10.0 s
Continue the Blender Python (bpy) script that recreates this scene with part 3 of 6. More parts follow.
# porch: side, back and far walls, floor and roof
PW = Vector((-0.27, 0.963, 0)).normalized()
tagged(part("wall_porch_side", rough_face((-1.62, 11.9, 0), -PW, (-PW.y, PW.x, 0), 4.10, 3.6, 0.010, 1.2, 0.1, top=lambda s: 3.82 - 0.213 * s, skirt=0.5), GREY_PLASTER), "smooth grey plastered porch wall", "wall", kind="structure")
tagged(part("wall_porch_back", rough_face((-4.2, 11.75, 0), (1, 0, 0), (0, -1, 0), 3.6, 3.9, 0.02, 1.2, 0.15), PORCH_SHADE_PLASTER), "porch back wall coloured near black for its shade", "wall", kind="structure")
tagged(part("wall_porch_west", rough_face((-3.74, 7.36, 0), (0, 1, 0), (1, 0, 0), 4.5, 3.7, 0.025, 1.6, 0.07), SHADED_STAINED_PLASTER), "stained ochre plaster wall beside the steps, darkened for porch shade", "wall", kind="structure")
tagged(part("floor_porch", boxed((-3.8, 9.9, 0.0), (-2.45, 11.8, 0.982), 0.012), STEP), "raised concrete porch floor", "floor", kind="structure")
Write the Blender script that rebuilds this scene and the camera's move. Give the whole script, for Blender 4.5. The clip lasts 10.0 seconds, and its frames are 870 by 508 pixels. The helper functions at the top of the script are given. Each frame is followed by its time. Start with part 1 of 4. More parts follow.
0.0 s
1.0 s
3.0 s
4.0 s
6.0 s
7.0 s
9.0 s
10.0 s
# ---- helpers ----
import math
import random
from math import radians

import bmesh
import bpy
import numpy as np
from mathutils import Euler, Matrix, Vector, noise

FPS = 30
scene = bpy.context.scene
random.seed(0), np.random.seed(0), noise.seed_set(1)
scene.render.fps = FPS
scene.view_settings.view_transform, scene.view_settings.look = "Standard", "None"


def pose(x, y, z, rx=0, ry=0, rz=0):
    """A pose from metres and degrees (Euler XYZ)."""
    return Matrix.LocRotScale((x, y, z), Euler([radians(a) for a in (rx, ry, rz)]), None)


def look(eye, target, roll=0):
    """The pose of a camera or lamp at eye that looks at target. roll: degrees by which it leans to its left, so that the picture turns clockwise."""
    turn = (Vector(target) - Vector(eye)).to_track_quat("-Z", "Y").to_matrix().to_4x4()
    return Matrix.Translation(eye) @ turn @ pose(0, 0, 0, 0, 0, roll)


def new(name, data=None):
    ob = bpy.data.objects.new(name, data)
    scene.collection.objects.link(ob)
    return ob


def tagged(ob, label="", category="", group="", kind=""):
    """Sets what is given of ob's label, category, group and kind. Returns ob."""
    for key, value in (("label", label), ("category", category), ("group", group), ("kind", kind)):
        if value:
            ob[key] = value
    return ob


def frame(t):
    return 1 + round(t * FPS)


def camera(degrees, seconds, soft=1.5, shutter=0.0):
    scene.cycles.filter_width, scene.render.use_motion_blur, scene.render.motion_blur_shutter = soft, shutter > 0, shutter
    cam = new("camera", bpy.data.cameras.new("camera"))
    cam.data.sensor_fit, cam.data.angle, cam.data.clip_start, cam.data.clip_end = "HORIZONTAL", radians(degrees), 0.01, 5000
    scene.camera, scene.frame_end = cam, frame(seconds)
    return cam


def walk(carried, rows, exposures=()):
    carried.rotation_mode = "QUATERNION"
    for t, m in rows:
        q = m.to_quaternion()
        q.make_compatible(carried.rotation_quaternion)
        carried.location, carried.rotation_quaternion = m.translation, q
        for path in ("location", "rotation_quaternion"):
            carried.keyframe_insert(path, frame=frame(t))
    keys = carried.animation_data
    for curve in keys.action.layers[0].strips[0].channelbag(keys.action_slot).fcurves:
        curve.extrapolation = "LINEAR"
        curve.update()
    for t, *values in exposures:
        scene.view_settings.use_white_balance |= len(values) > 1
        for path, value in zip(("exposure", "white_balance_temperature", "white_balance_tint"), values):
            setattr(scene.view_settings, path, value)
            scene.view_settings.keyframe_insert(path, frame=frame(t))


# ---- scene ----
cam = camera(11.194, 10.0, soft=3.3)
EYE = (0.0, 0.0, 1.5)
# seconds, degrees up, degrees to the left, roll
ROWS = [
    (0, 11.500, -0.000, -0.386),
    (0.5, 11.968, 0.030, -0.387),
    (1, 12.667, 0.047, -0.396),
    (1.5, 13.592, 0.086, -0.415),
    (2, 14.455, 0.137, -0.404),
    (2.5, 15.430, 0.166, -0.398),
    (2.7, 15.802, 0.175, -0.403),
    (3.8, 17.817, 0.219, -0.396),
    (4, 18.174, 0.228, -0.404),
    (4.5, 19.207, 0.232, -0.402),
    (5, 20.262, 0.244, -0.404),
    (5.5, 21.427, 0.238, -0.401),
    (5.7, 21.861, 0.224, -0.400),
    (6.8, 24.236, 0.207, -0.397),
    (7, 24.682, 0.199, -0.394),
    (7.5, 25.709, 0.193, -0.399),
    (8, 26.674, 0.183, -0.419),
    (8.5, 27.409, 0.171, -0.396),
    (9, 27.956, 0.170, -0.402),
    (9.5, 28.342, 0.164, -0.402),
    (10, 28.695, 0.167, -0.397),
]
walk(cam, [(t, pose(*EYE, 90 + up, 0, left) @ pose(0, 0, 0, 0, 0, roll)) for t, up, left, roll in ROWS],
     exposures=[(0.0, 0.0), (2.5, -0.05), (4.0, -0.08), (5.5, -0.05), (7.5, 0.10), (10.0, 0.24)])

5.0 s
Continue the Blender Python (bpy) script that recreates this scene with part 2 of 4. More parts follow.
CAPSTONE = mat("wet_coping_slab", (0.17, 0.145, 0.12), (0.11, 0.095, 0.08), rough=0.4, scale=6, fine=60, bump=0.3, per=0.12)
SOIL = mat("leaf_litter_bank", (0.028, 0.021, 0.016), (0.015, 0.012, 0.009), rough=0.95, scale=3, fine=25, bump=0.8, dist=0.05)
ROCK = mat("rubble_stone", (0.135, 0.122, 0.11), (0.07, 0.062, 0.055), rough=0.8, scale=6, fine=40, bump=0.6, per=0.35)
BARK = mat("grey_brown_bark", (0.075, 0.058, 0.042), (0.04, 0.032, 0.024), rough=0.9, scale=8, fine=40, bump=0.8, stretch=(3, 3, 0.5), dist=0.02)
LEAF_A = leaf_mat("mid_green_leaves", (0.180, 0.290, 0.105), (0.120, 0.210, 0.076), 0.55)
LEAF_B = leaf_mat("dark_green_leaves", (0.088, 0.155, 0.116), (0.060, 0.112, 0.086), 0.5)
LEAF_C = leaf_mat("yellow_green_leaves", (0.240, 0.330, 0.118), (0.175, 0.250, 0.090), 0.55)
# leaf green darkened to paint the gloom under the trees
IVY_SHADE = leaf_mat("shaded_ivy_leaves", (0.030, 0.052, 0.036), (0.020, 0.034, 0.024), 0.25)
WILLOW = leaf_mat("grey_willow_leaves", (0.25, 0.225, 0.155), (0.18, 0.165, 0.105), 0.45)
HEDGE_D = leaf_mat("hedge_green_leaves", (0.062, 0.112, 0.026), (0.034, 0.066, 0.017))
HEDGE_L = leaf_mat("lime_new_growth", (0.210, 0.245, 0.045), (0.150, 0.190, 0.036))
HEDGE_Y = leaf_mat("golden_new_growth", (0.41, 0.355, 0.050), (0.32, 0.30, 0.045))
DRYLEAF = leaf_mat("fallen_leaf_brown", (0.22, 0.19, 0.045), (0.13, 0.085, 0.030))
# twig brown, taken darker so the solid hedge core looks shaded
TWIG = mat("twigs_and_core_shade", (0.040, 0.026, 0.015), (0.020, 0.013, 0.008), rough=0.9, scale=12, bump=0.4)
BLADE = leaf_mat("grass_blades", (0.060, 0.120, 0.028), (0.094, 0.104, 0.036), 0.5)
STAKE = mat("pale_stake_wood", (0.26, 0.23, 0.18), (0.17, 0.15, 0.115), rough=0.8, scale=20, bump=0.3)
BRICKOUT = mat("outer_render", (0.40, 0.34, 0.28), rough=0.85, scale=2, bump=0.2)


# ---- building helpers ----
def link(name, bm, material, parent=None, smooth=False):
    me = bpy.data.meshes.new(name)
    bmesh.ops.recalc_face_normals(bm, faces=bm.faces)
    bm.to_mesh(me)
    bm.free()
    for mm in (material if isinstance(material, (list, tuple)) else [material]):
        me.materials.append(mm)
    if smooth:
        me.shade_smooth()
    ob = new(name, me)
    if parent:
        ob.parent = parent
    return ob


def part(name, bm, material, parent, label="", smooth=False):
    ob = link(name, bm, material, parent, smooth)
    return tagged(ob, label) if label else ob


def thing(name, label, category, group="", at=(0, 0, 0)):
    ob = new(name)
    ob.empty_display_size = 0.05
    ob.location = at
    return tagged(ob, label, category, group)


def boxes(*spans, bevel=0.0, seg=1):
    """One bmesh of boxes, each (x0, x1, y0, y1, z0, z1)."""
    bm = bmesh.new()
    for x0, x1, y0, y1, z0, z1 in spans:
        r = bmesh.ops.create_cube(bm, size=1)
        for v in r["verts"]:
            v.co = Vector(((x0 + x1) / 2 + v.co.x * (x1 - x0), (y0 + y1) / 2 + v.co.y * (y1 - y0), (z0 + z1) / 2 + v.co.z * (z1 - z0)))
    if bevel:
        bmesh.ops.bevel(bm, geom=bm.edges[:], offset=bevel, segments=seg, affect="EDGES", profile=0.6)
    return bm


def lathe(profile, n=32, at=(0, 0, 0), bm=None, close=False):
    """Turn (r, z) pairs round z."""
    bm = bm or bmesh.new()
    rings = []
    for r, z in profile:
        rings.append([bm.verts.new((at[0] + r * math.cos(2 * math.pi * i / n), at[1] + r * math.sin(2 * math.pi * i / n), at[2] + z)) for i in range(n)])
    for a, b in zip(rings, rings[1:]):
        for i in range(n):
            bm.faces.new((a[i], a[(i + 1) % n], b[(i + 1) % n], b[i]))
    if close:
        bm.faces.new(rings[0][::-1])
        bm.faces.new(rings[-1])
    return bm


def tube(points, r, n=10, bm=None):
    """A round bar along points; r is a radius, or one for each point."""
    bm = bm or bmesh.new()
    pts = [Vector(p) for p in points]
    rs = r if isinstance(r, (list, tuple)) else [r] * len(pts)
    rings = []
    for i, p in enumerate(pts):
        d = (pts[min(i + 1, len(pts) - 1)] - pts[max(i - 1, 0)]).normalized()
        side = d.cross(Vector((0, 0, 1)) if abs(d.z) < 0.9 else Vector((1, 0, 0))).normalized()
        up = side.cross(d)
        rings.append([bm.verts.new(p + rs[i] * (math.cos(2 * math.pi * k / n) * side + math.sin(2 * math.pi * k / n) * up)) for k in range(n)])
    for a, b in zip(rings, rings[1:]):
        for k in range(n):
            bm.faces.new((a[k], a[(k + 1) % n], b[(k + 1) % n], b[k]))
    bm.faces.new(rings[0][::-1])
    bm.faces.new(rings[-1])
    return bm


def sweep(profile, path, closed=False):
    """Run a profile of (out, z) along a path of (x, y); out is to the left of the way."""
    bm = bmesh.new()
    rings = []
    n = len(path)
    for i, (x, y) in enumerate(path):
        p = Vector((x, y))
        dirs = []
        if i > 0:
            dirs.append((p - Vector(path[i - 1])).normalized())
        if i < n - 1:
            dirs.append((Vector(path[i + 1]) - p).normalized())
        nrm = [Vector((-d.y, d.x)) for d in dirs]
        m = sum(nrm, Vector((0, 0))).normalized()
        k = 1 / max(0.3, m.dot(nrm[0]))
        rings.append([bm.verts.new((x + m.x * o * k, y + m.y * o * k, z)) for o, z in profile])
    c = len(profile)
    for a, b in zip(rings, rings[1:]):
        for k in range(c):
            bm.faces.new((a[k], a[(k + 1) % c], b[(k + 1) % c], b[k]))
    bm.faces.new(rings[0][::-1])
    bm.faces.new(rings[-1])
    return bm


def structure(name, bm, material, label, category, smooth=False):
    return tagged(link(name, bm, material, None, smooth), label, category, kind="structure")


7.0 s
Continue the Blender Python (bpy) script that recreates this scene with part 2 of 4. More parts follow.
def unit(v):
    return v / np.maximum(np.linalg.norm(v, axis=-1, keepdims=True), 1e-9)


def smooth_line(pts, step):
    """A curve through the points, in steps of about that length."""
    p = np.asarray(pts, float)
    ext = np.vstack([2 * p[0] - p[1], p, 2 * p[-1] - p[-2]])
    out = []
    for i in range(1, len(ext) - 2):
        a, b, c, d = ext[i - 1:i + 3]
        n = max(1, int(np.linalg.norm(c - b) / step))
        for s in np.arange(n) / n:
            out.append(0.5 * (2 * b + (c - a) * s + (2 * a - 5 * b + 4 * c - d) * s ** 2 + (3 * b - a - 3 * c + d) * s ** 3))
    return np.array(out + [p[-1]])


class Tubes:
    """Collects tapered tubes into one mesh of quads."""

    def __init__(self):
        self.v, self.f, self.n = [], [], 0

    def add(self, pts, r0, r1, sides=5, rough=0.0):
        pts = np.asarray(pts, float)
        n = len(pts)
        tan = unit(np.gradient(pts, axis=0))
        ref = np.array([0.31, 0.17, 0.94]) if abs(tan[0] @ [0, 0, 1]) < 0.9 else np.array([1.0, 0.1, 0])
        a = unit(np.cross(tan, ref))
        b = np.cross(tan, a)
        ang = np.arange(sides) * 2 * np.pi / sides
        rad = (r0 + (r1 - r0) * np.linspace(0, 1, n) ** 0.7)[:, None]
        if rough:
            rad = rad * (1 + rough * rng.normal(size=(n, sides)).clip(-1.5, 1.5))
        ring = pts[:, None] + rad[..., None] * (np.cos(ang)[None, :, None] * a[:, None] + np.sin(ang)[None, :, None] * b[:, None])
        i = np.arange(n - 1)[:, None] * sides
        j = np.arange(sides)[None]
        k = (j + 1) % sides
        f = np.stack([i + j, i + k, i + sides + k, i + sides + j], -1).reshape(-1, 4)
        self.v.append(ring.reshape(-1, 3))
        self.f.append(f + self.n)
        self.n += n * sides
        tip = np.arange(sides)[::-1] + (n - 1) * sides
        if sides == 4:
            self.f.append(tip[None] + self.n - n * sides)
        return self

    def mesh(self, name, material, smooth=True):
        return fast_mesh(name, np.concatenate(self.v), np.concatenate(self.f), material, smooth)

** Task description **
From the line that contains "radians(degrees), 0.01, 5000" through the line that contains "scene.view_settings.keyframe_insert(path, frame=frame(t))", reproduce every line exactly, both end lines included.

** Full answer **
    cam.data.sensor_fit, cam.data.angle, cam.data.clip_start, cam.data.clip_end = "HORIZONTAL", radians(degrees), 0.01, 5000
    scene.camera, scene.frame_end = cam, frame(seconds)
    return cam


def walk(carried, rows, exposures=()):
    carried.rotation_mode = "QUATERNION"
    for t, m in rows:
        q = m.to_quaternion()
        q.make_compatible(carried.rotation_quaternion)
        carried.location, carried.rotation_quaternion = m.translation, q
        for path in ("location", "rotation_quaternion"):
            carried.keyframe_insert(path, frame=frame(t))
    keys = carried.animation_data
    for curve in keys.action.layers[0].strips[0].channelbag(keys.action_slot).fcurves:
        curve.extrapolation = "LINEAR"
        curve.update()
    for t, *values in exposures:
        scene.view_settings.use_white_balance |= len(values) > 1
        for path, value in zip(("exposure", "white_balance_temperature", "white_balance_tint"), values):
            setattr(scene.view_settings, path, value)
            scene.view_settings.keyframe_insert(path, frame=frame(t))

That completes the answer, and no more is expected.